Monday, August 10, 2009
Underdirtdogs
I woke up this morning, inhaled deeply, and took stock of my life. All caught up on Dawson's Creek, hippest show on TV? Check. Awesome New Radicals single occupying the first spot on my latest mix tape? Oh yes. Tickets to see The Phantom Menace at midnight in a couple weeks? How dare you suggest I wasn't first in line, sir. How dare you.
I grabbed the latest print edition of my favorite newspaper and made a beeline for the sports section, flipping hurriedly to the baseball box scores. Ah yes, here we are, Yankees - Red Sox. Another ass drubbing, natch. 4 game sweep? You betcha. But wait - who is this manning first base? This isn't Jose Offerman, the AMAZING prodigal talent we replaced Mo Vaughn with. Pedroia? Youkilis? Where is Jeff Frye? Darren Bragg? MY WORLD IS SPINNING OUT OF CONTROL.
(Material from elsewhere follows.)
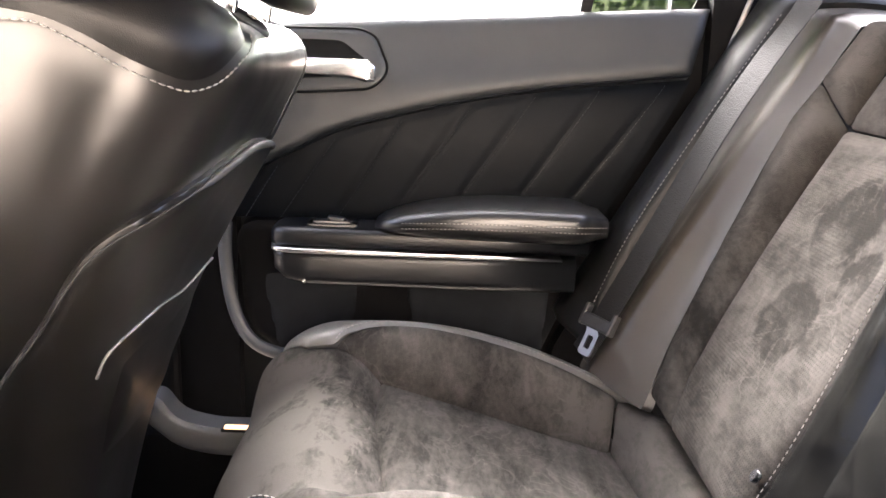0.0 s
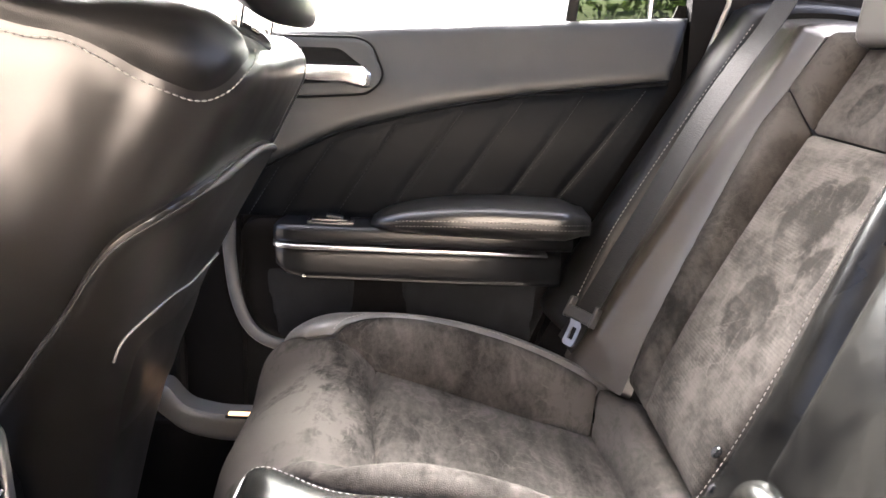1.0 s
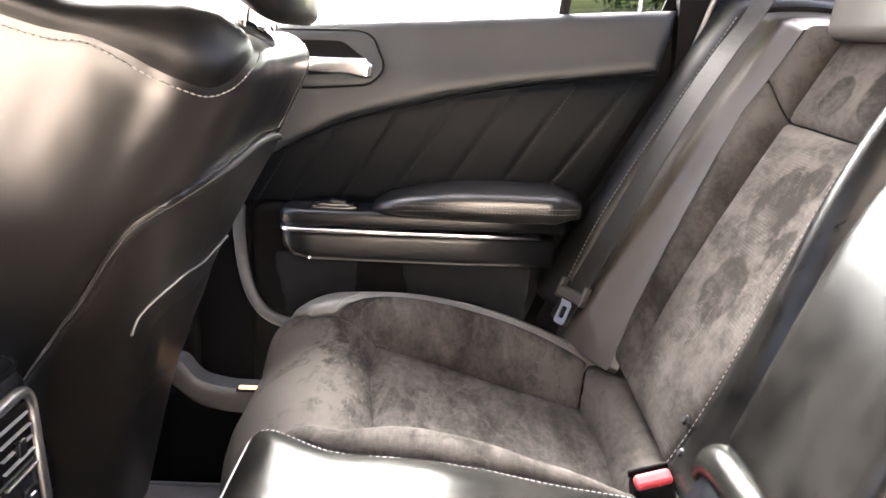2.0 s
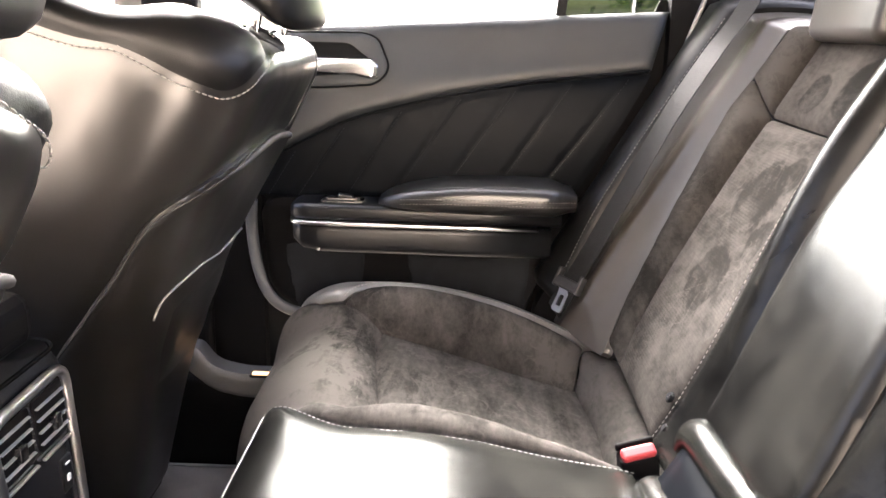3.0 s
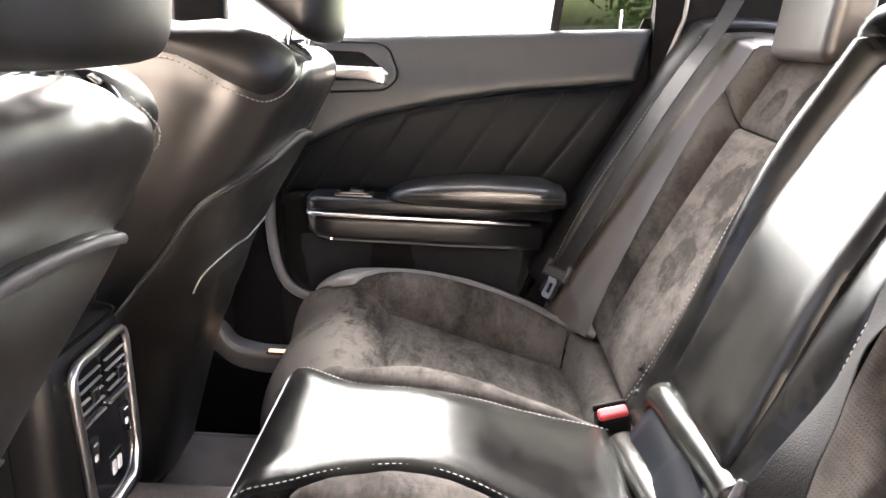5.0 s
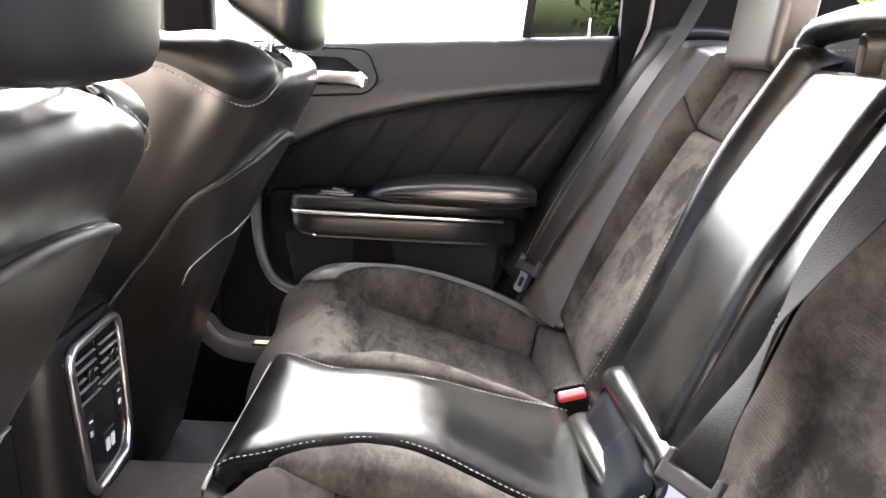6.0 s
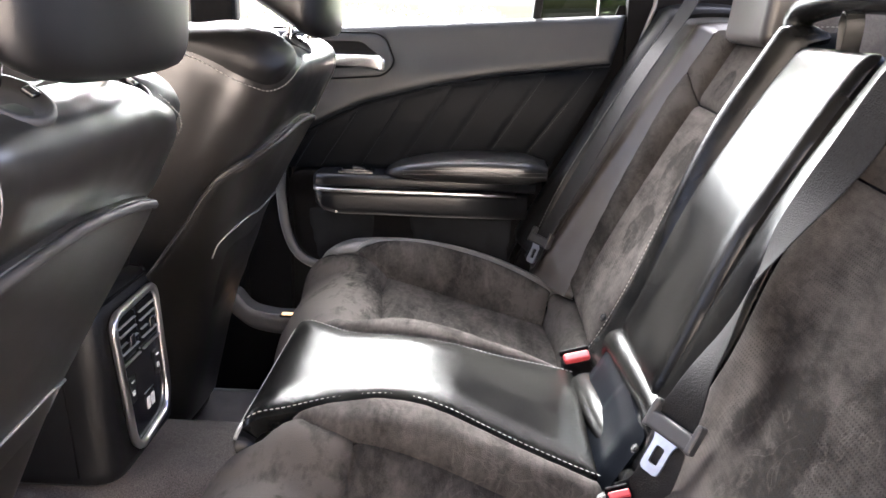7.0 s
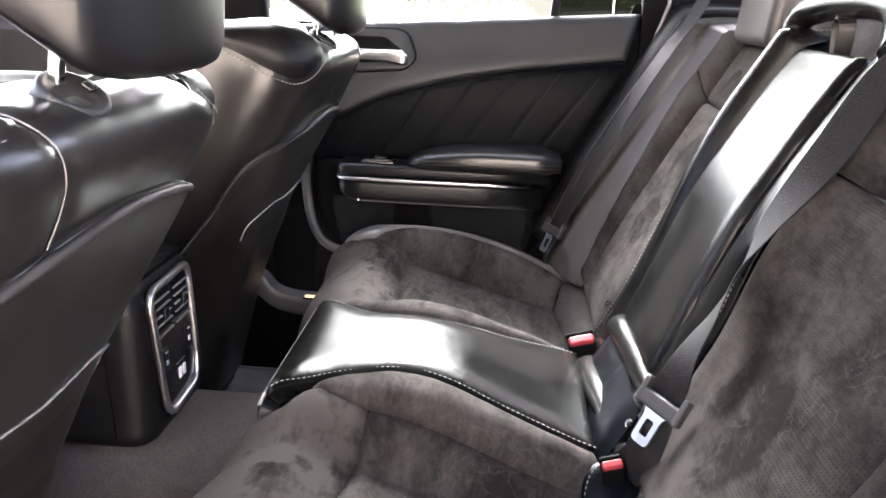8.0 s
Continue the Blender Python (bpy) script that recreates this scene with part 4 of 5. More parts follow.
backrest = bench
for side in (1, -1):
    n = NEAR_IN + 0.015 if side < 0 else 0
    seam = [(-0.02, 0.435), (0.04, 0.475), (0.13, 0.497), (0.222, 0.514), (0.308, 0.522), (0.392, 0.526)]
    rim = [(-0.02, 0.530), (0.05, 0.549), (0.15, 0.566), (0.226, 0.579), (0.30, 0.589), (0.38, 0.597), (0.433, 0.593)]
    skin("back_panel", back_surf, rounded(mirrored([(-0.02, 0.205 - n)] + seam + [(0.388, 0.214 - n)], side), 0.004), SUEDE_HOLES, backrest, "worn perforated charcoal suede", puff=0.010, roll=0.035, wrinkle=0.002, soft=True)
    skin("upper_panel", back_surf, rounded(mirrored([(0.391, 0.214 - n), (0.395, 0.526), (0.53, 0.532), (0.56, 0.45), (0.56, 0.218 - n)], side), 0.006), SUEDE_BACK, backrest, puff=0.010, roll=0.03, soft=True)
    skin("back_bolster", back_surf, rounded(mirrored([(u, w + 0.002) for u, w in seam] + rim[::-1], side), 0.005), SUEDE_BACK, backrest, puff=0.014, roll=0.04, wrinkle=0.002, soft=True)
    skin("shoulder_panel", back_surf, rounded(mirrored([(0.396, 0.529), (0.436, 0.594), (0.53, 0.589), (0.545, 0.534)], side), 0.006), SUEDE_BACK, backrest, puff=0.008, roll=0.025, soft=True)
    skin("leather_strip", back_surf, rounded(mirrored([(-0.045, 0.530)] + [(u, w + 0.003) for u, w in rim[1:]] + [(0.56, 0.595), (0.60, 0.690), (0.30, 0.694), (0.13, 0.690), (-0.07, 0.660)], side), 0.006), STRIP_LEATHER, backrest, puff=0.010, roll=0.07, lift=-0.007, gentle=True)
    skin("side_wing", back_surf, rounded(mirrored([(-0.04, 0.666), (0.13, 0.692), (0.30, 0.696), (0.60, 0.692), (0.64, 0.80), (-0.04, 0.775)], side), 0.01), WING_LEATHER, backrest, puff=0.008, roll=0.02)
    stitches("wing_stitching", on(back_surf, spline(mirrored([(0.0, 0.685), (0.13, 0.702), (0.30, 0.706), (0.5, 0.703)], side)), 0.0085), THREAD, backrest)
    ridge = rounded(mirrored([(-0.02, 0.118 - n), (-0.02, 0.201 - n), (0.39, 0.211 - n), (0.535, 0.214 - n), (0.535, 0.150 - n)], side), 0.01)
    skin("inner_bolster", back_surf, ridge, BACK_LEATHER, backrest, "glossy black leather inner bolster", puff=0.006, roll=0.02)
    stitches("bolster_stitching", on(back_surf, spline(mirrored([(-0.01, 0.196 - n), (0.15, 0.200 - n), (0.39, 0.206 - n), (0.55, 0.211 - n)], side)), 0.007), THREAD, backrest)
    part("anchor_button", cyl(0.007, 0.006, (0.306, YC + side * (0.215 - n), 0.391), pose(0, 0, 0, 0, -60, 0), bevel=0.002), GLOSS, backrest)
    part("anchor_button", cyl(0.006, 0.006, (0.296, YC + side * (0.187 - n), 0.365), pose(0, 0, 0, 0, -60, 0), bevel=0.002), GLOSS, backrest)
skin("back_cover", back_surf, rounded([(0.02, YC - 0.72), (0.02, YC + 0.72), (0.56, YC + 0.72), (0.56, YC - 0.72)], 0.02), LEATHER_SOFT, backrest, puff=0.0, lift=-0.009, res=0.02)
skin("centre_lower_back", back_surf, rounded([(-0.06, YC - 0.13), (-0.06, YC + 0.13), (0.042, YC + 0.128), (0.030, YC - 0.128)], 0.012), LEATHER_SOFT, backrest, puff=0.004, roll=0.03, lift=0.010, gentle=True)
tube("lower_back_roll", spline([(0.318, 0.63, 0.355), (0.319, 0.606, 0.385), (0.323, 0.52, 0.389), (0.329, 0.40, 0.395), (0.331, 0.36, 0.392)]), 0.022, CENTRE_LEATHER, backrest, sides=20)
tube("top_roll", spline([(0.53, 0.665, 0.79), (0.534, 0.67, 0.847), (0.549, 0.62, 0.866), (0.558, 0.54, 0.873), (0.561, 0.46, 0.871)] + [(0.556, 0.40, 0.859), (0.531, 0.34, 0.821)]), 0.020, BACK_LEATHER, backrest, "leather roll over the armrest recess")
skin("centre_back", mid_back_surf, rounded([(0.058, 0.378), (0.058, 0.610), (0.515, 0.632), (0.518, 0.412), (0.40, 0.402), (0.25, 0.392)], 0.014), BACK_LEATHER, backrest, "glossy black leather fold-down armrest back", puff=0.012, roll=0.03)
part("backrest_core", box((0.10, 1.36, 0.62), (0.52, YC, 0.58), 0.03, pose(0, 0, 0, 0, 30, 0)), CARPET, backrest)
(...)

Ok, enough of that. It's not 1999, but it certainly seems like it these days for Sox fans. I know I'm not going to get a lot of sympathy here, nor do I really deserve it; 2 World Series championships in 4 years during the greatest stretch in Boston sports history strangely hasn't seemed to endear us to outsiders. I get it, I really do. But what a shock to the system to be pummeled back to earth so swiftly: an 8-14 record since the All Star break will do that, especially when the last 4 losses, all in a row, came to the hated Yankees, a team of villains that we had apparently solved already this year. Adam Kilgore at the Globe has compiled a succinct list of Sox related maladies and travesties that I would be hard pressed to top, or read all the way through again without tearing up. It's felt like "the old days" again recently - the ultimate underdogs, scraping and scrapping for every run, and failing to do so for 31 innings. Thirty one. Think about that for awhile. That's a run for every Baskin Robbins flavor. Futility, thy name is Boston's BA with RISP. And that's a shitty name. Much too wordy.
Friday night's game, which we lost in epic fashion, taking a full 15 innings to be ultimately disemboweled by a 2 run dinger hit by, of all people, Alex Rodriguez, was the kind of game that used to be the norm. The kind of gut wrenching, ball twisting, brow furrowing game that sent us home from bars numb and angry and confused, wondering how we would ever care again, how we could come back the next day or the next week or the next year when the result would just be the same. (And it was, more or less.) It was the kind of game you look back on in October and say to yourself, "That's where it unraveled."
So here we are, battling the Rays and Rangers for the wild card spot. If you told me either of those teams would be relevant to a playoff race 10 years ago, I would have laughed in your face and slowly wheeled you back to the psychiatric institution I must have been volunteering at. But it is what it is. Sports is cyclical, no? And in a way, it's comforting to know that I still have it in me to wail and gnash my teeth and moan that the sky is falling after a relatively minor losing streak in the middle of summer, in a decade where my always competitive baseball team has already won 2 big banners.
At least I still care. Sometimes that's the only thing we underdogs can hang on to.